Раздумывая над этим эпизодом, я припомнил другой – быть может, слишком широко известный, – когда жена знаменитого в ту пору писателя Шервуда Андерсона повстречала молодого Уильяма Фолкнера, который писал карандашом на листе бумаги, прикнопленном к картонке. «Что пишете?» – спросила она. «Роман», – ответил Фолкнер, не поднимая головы. «О Господи!» – только и смогла воскликнуть миссис Андерсон. Тем не менее несколько дней спустя Шервуд попросил жену сообщить Фолкнеру, что готов передать издателю его сочинение и ставит единственное условие – что его самого не заставят читать роман. Вероятно, речь шла о «Солдатской награде», напечатанной в 1926 году, через три года после дебюта Борхеса, – и Фолкнер выпустил еще четыре романа, прежде чем добился известности, а издатели стали без уверток покупать его рукописи. Сам он как-то заявил, что после пяти книг был просто вынужден написать сенсационный роман, потому что на гонорары от предыдущих было не прокормить семью. Не лишне напомнить, что эта вынужденная книга называется «Святилище», и это как нельзя лучше показывает, чем руководствовался Фолкнер, создавая свой сенсационный роман.
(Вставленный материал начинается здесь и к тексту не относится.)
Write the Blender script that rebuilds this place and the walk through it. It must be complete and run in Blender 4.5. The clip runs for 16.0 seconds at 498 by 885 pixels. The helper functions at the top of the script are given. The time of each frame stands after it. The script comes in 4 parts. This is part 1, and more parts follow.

Я припомнил эти начальные эпизоды из жизни великих писателей вчера, во время четырехчасового разговора с Роном Шеппардом, одним из редакторов журнала «Тайм», готовившим статью о литературе Латинской Америки. Два момента порадовали меня в этом интервью. Во-первых, Шеппард сам говорил и меня расспрашивал исключительно о литературе, причем выказал отличное знание предмета. Во-вторых, он очень внимательно прочел все мои книги и изучил их не только каждую по отдельности, но и в их совокупности и взаимосвязи, а кроме того, взял на себя тяжкий труд ознакомиться с многочисленными интервью, чтобы не повторять всегдашние вопросы. Этот последний пункт заинтересовал меня не тем, что польстил моему тщеславию – качество, которым, впрочем, не стоит пренебрегать в разговоре с писателем, каким бы скромнягой он ни тщился выглядеть, – но потому, что позволил мне лучше объяснить на собственном опыте мои личные представления о ремесле литератора. И каждый писатель, у которого берут интервью, мгновенно, по какой-то неуловимой примете, понимает, что интервьюер не читал то, о чем спрашивает, и с этого самого мига журналист – даже если это от него ускользнуло – оказывается в крайне невыгодном положении. Впрочем, я сохранил отрадные воспоминания о юном испанском журналисте, подробнейшим образом расспрашивавшем о моей жизни и полагавшем, что именно я автор песни про желтых бабочек – она звучала тогда повсюду, – однако даже не подозревал, что музыка ее берет исток в некой книге и, более того, что книга эта сочинена мной.
Шеппард не задавал никаких конкретных вопросов, не пользовался диктофоном, а только через равные промежутки времени делал краткие пометки в школьной тетради; его не интересовало, какие премии вручали мне раньше или теперь, каковы были условия договора, сколько экземпляров продано и сколько денег я заработал. Я не стану пересказывать наш разговор, потому что все сказанное мной принадлежит теперь не мне, а ему. Но не могу не уступить искушению поведать о том, что окрылило меня во взбаламученной реке моей нынешней частной жизни, заполненной почти исключительно ответами (по нескольку раз в день) на одни и те же всегдашние вопросы. Мало того – на одни и те же всегдашние вопросы, с каждым днем имеющие все меньшее отношение к моему ремеслу. А вот Шеппард так же естественно, как дышал, погружался в самые потаенные глубины литературного творчества, так что после его ухода меня охватила ностальгия по тем временам, когда жизнь была проще и нам доступно было наслаждение тратить многие часы на разговоры о литературе.